→ Required work: Copy out all the records, word for word.

→ Dataset rows:

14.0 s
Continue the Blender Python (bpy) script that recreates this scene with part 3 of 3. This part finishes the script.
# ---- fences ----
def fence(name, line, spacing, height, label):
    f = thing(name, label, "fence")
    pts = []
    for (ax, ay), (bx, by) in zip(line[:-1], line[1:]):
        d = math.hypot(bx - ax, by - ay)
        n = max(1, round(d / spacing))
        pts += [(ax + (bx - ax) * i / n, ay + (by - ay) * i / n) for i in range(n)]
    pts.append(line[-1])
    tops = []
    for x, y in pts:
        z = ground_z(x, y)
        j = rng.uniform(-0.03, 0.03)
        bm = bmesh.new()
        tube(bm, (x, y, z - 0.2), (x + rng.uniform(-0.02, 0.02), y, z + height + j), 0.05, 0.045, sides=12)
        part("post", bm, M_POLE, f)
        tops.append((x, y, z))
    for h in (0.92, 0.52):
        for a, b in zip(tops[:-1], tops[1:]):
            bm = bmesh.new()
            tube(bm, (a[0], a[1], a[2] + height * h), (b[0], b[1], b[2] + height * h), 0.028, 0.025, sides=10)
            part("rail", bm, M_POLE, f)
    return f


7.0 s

→ Exercise response:
14.0 s
Continue the Blender Python (bpy) script that recreates this scene with part 3 of 3. This part finishes the script.
# ---- fences ----
def fence(name, line, spacing, height, label):
    f = thing(name, label, "fence")
    pts = []
    for (ax, ay), (bx, by) in zip(line[:-1], line[1:]):
        d = math.hypot(bx - ax, by - ay)
        n = max(1, round(d / spacing))
        pts += [(ax + (bx - ax) * i / n, ay + (by - ay) * i / n) for i in range(n)]
    pts.append(line[-1])
    tops = []
    for x, y in pts:
        z = ground_z(x, y)
        j = rng.uniform(-0.03, 0.03)
        bm = bmesh.new()
        tube(bm, (x, y, z - 0.2), (x + rng.uniform(-0.02, 0.02), y, z + height + j), 0.05, 0.045, sides=12)
        part("post", bm, M_POLE, f)
        tops.append((x, y, z))
    for h in (0.92, 0.52):
        for a, b in zip(tops[:-1], tops[1:]):
            bm = bmesh.new()
            tube(bm, (a[0], a[1], a[2] + height * h), (b[0], b[1], b[2] + height * h), 0.028, 0.025, sides=10)
            part("rail", bm, M_POLE, f)
    return f


7.0 s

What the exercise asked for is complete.